Republican Sens. Ted Cruz (Texas) and Mike Lee (Utah) had voiced their concerns that MacManus was too close to Clinton during her tenure and does not share Trump's "America First" agenda and other foreign-policy goals.
As one of Clinton's closest advisers, MacManus also was deeply involved in the State Department's initial response to the Benghazi attack and became entangled in the scandal over Clinton's use of a private email account, the senators argued.
MacManus also recently rebuffed Cruz, Lee, and four other conservative GOP senators who asked for an investigation into whether the State Department and the U.S. Agency for International Development were using taxpayer dollars to support liberal causes funded by George Soros that the senators view as having no clear national-security interest.
The senators cited several Soros-funded projects, including one in Colombia in which USAID funds support a Soros-owned media portal that has criticized Trump, capitalism, and "patriarchal society."

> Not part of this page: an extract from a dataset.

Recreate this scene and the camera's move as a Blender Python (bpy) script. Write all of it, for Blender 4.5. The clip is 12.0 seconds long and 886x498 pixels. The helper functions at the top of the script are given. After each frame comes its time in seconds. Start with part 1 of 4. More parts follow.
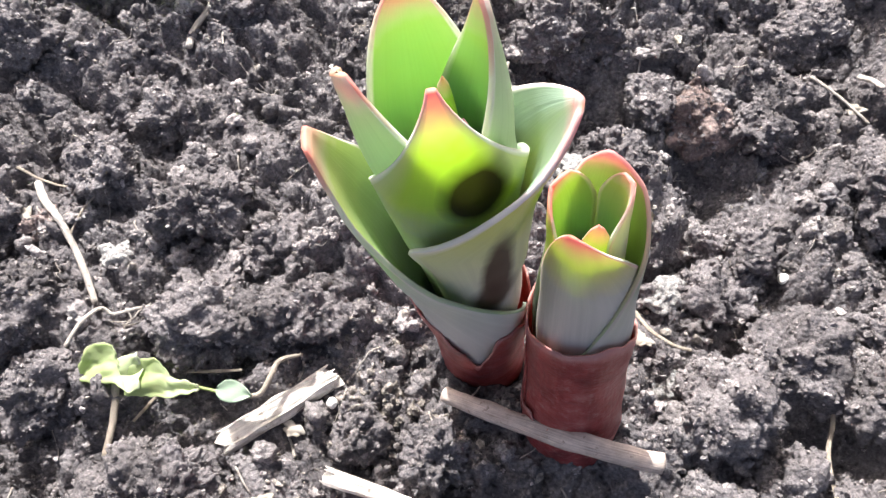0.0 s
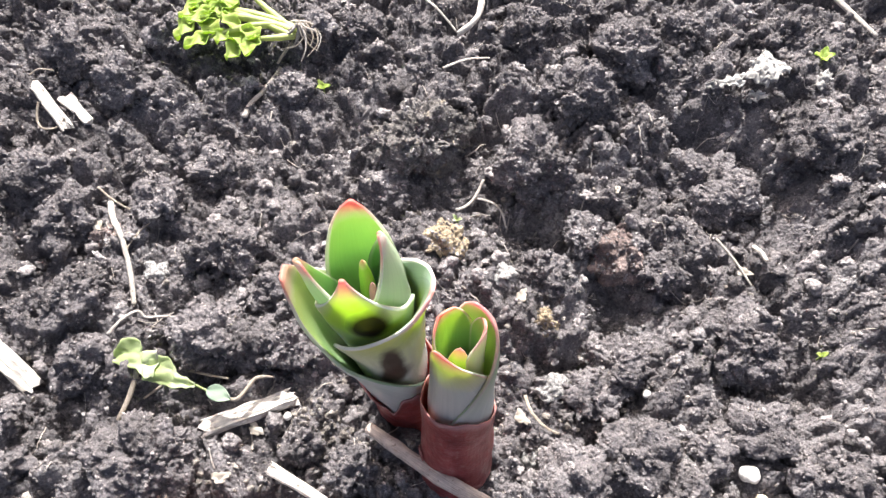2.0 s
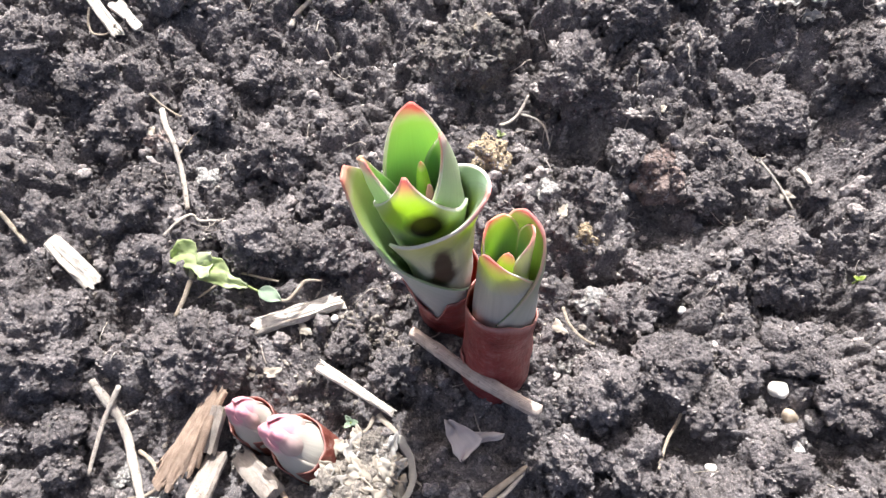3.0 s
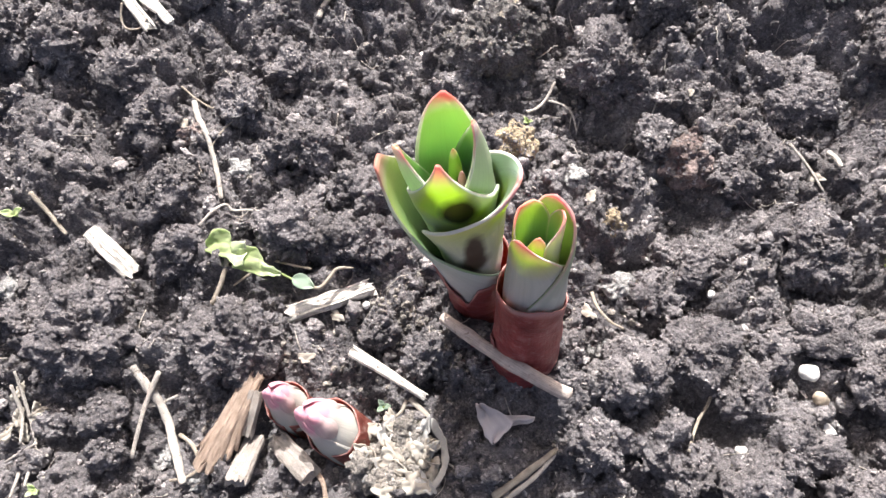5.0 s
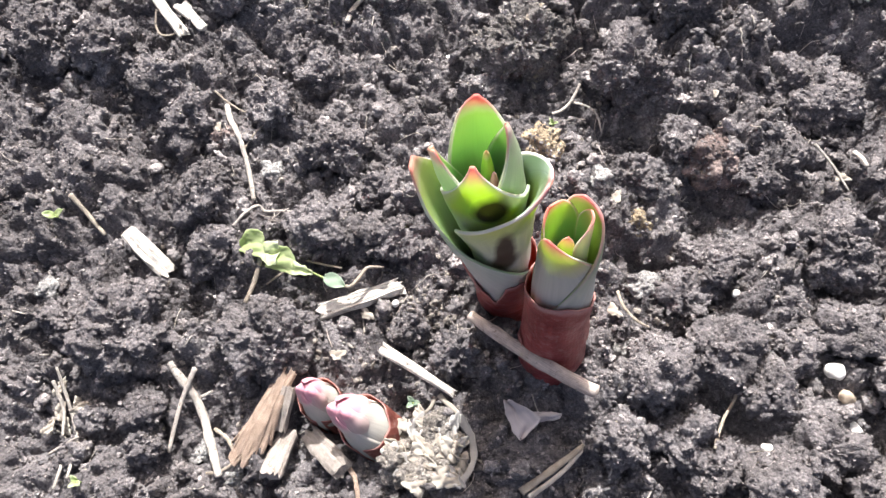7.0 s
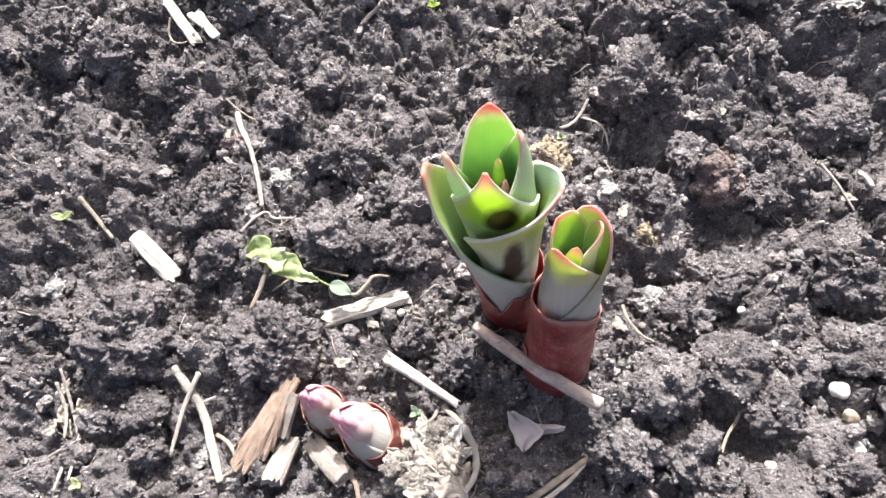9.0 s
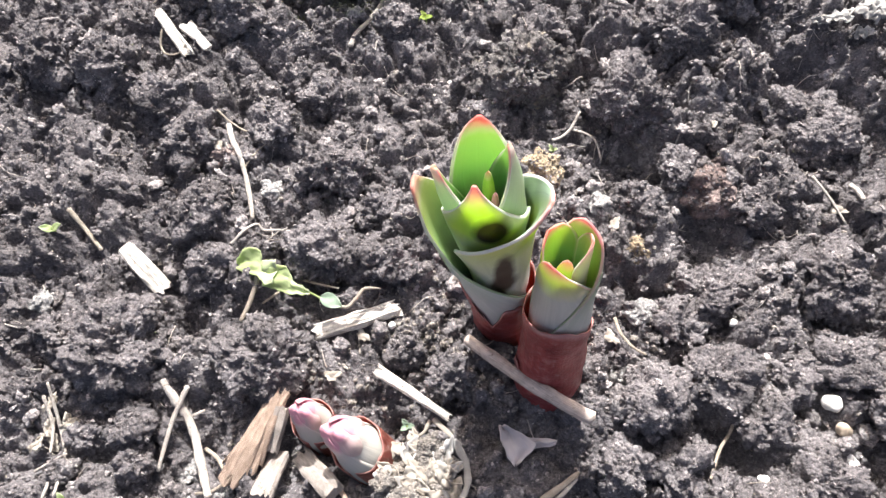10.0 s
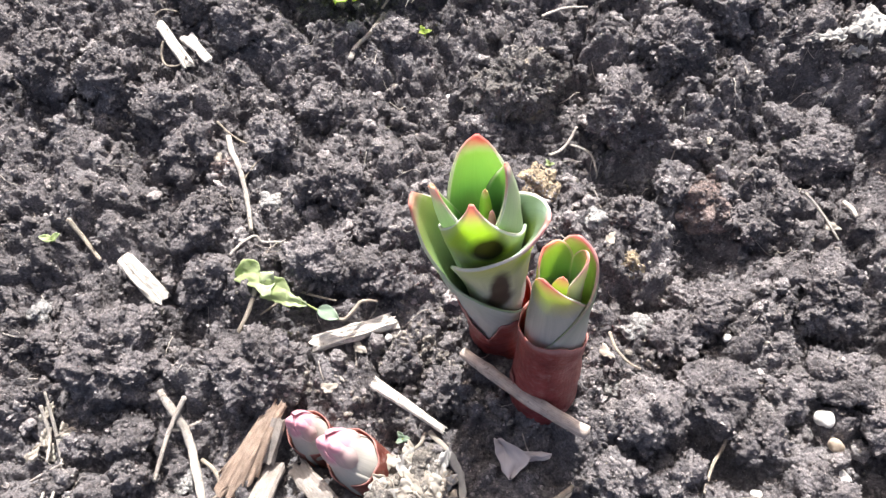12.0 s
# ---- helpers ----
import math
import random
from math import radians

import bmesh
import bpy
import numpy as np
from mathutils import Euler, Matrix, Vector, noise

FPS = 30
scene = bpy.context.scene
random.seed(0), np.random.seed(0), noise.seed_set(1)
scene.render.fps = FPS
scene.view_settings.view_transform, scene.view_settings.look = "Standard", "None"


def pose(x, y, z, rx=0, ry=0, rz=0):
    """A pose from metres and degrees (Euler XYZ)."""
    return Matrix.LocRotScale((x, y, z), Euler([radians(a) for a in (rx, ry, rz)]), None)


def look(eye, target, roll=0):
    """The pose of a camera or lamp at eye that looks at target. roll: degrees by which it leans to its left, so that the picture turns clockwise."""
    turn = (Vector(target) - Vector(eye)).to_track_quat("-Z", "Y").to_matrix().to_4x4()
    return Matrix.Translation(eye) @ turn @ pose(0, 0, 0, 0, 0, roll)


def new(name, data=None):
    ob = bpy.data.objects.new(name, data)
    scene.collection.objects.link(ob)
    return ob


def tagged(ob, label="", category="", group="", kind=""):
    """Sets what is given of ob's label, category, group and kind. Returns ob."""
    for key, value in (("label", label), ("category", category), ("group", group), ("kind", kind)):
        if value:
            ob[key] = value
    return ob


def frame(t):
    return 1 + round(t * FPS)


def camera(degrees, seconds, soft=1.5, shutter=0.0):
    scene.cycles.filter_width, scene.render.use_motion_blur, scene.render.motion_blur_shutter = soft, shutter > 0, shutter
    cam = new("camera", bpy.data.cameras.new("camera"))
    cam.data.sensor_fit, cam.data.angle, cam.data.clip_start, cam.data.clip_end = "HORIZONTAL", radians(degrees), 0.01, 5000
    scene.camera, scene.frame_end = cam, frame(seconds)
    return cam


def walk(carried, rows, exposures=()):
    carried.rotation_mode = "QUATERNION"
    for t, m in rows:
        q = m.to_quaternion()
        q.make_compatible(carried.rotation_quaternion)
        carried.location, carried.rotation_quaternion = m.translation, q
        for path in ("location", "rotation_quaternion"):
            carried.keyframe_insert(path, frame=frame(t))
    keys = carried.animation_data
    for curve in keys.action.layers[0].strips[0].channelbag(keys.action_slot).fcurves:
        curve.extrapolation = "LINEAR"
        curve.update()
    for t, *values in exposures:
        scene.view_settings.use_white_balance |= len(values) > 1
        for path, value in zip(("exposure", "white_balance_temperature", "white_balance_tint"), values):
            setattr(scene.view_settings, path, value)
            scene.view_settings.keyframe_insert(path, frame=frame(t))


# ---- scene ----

MacManus, in a written response to the senators, defended USAID's work without responding to the senators' concerns.
Some conservatives in the foreign-policy community reacted angrily to the MacManus nomination. They said the role of ambassador to Colombia, Washington's staunchest ally in Latin America, is a critical one and any candidate for the post should have extensive experience in the region.

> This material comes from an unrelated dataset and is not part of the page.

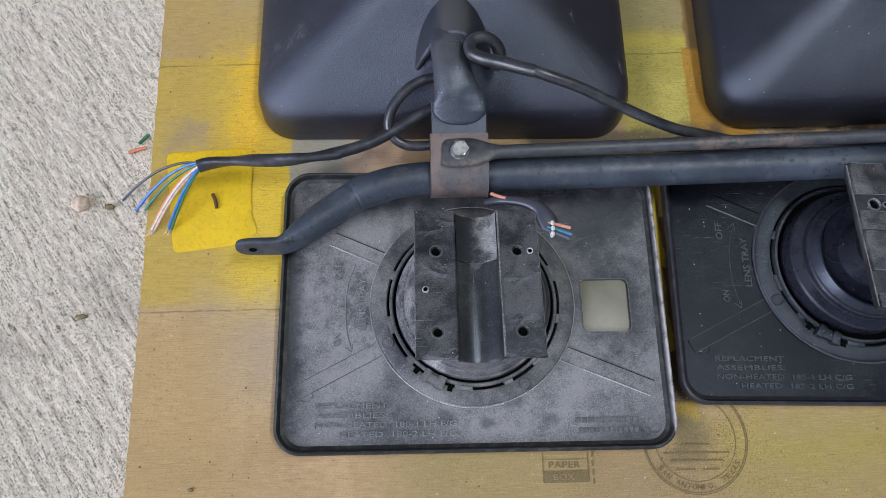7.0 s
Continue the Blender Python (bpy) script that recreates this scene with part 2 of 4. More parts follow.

Critics of MacManus have pressed Trump to choose a political appointee committed to Trump's agenda for the post, rather than a career diplomat entrenched in the State Department bureaucracy.
One expert on U.S.-Colombia relations who requested anonymity called the MacManus nomination "profoundly disappointing" and said it showed that Trump is "actually filling and promoting" the swamp instead of draining it.
"The MacManus nomination was Tom Shannon's choice all the way and shows the State Department bureaucrats are running roughshod over the White House political team who frankly ought to be embarrassed for allowing the nomination to be made," the source said.
"We can only hope that Sens. Cruz, Lee and [Marco] Rubio [of Florida] block his nomination," the source added.
The White House did not respond to a request for comment.
The U.S. diplomatic post in Bogota carries new strategic importance given allegations of noncompliance of a historic peace accord signed in December between the Colombian government and FARC rebels.
However, over the last month the Trump administration has sent mixed signals about U.S.-led efforts to curb Colombia’s cocaine production, critics say.
The Trump administration praised Colombian President Juan Manuel Santos's efforts to fight illegal drugs at the same time the Drug Enforcement Agency faulted the Santos's administration's decision to halt aerial spraying, which it said led to the highest levels of Colombia production of cocaine ever recorded.
Vice President of Colombia Oscar Naranjo, after his mid-November trip to Washington, gloated that no U.S. government official asked him about aerial spraying during his visit. That same week, Santos himself effectively called the U.S.-led war on drugs a failure.
Before MacManus emerged as the top candidate, the current ambassador to Peru, Brian Nichols, was slated for the post. His advocates believe he has far more expertise in the region than MacManus and does not suffer from the Clinton baggage.
The outgoing ambassador, Kevin Whitaker, spent several years in Latin America, including serving in Honduras, Nicaragua, and Venezuela, where he was deputy chief of mission from 2005 to 2007.
MacManus's experience in the region is limited to a few years in public diplomacy positions in Mexico and El Salvador for the U.S. Information Agency between 1986 and 2003, according to his bio.
The State Department didn’t respond to the latest criticism of MacManus. In September, State's press secretary Heather Nauert defended MacManus's qualifications for an ambassadorship.
"Secretary Tillerson does not agree that career ambassadors lack the vision to solve tough problems," she said in an emailed statement. "MacManus is highly respected for his leadership, collegiality, and professionalism. He has served his country in challenging posts across multiple administrations and has demonstrated his exceptional leadership."
"MacManus was sworn into office under President Ronald Reagan," she added.